- Work required
Take every line where the string "with" appears and copy it.

------------------------------------------------

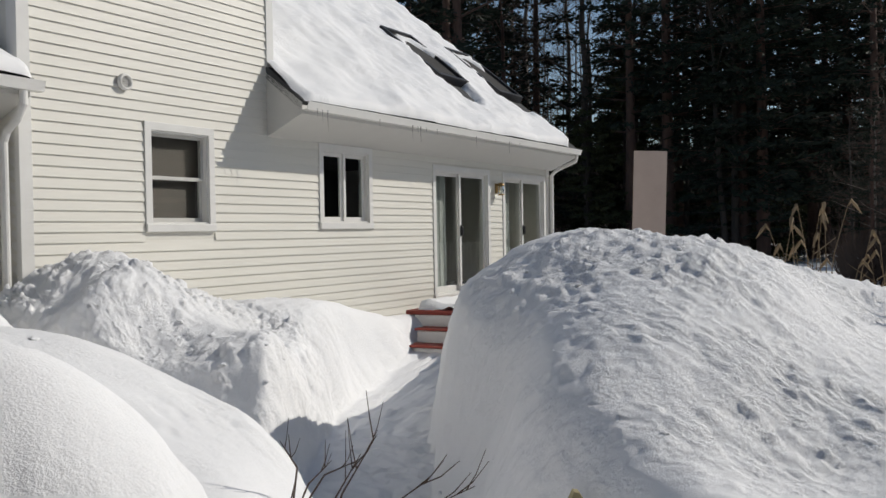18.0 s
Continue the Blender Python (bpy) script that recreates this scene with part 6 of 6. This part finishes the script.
for x, y, s, tip, sink in ((7.24, 10.15, 0.16, 0.15, -0.02), (7.08, 10.12, 0.14, -0.1, -0.03), (7.66, 9.93, 0.12, 0.2, -0.02), (7.82, 10.12, 0.11, 0.1, 0.0), (7.63, 10.47, 0.12, 0.15, 0.01), (7.54, 10.13, 0.1, -0.2, -0.02), (7.32, 9.95, 0.15, 0.5, -0.01),
                            (7.68, 10.09, 0.08, 0.3, 0.0), (7.25, 10.46, 0.15, 0.45, 0.0), (7.56, 9.97, 0.11, 0.2, -0.02), (7.1, 10.42, 0.1, 0.2, -0.02), (7.42, 10.3, 0.09, -0.2, -0.01), (6.9, 10.55, 0.09, 0.3, -0.01), (7.0, 10.3, 0.07, 0.2, -0.01), (6.5, 9.9, 0.06, 0.2, 0.0), (5.95, 9.55, 0.06, 0.2, 0.0)):
    piece("slab", cr.choice(PLATES), clods, lay(x, y, cr.uniform(0, 6.28), s * 1.05, tip, sink + 0.02))
piece("slab", PLATES[2], clods, Matrix.Translation((6.62, 10.62, ground_z(6.62, 10.62) + 0.05)) @ Matrix.Rotation(0.4, 4, 'Z') @ Matrix.Rotation(-0.06, 4, 'Y') @ Matrix.Diagonal((0.21, 0.15, 0.17, 1)))
prongs = thing("metal_prongs", "dark curved metal prongs standing by gray siding", "ornament", Matrix.Translation((5.25, 9.02, ground_z(5.25, 9.02))))
for y, h, lean in ((0.0, 0.20, 0.05), (-0.16, 0.12, -0.06)):
    part("prong", tube([(0, y, -0.25), (0, y + 0.012, h * 0.3), (0, y + lean * 0.5, h * 0.75), (0, y + lean * 0.3, h)], [0.016, 0.02, 0.012, 0.002], 8), DARK_WOOD, prongs)

# toys behind the sliding door
toy = thing("toy_table", "small yellow plastic toy table with blue and red parts", "toy", Matrix.Translation((6.72, 13.7, 1.22)) @ Matrix.Scale(0.8, 4))
YEL, BLU, REDP = surface("yellow_plastic", (0.36, 0.21, 0.012), (0.45, 0.28, 0.025), 6.0, 0.4), surface("blue_plastic", (0.01, 0.06, 0.35), (0.02, 0.10, 0.5), 6.0, 0.4), surface("red_plastic", (0.4, 0.02, 0.02), (0.5, 0.04, 0.03), 6.0, 0.4)
part("top", box((-0.25, -0.2, 0.42), (0.25, 0.2, 0.47), bevel=0.015), YEL, toy)
for x in (-0.2, 0.2):
    for y in (-0.15, 0.15):
        part("leg", tube([(x, y, 0), (x * 0.9, y * 0.9, 0.42)], 0.025, 8), YEL, toy)
part("back", box((-0.14, 0.1, 0.47), (0.06, 0.14, 0.62), bevel=0.02), YEL, toy)
part("arch", tube([(0.1, 0, 0.47), (0.2, 0, 0.7), (0.32, 0, 0.62)], 0.025, 8), BLU, toy)
ob = tagged(link_mesh("toy_box", box((-0.2, -0.15, 0), (0.2, 0.15, 0.16), bevel=0.02), REDP), "red plastic toy box on the floor indoors", "toy")
ob.location = (6.7, 13.35, 1.22)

------------------------------------------------

- Solution to the exercise
Continue the Blender Python (bpy) script that recreates this scene with part 6 of 6. This part finishes the script.
toy = thing("toy_table", "small yellow plastic toy table with blue and red parts", "toy", Matrix.Translation((6.72, 13.7, 1.22)) @ Matrix.Scale(0.8, 4))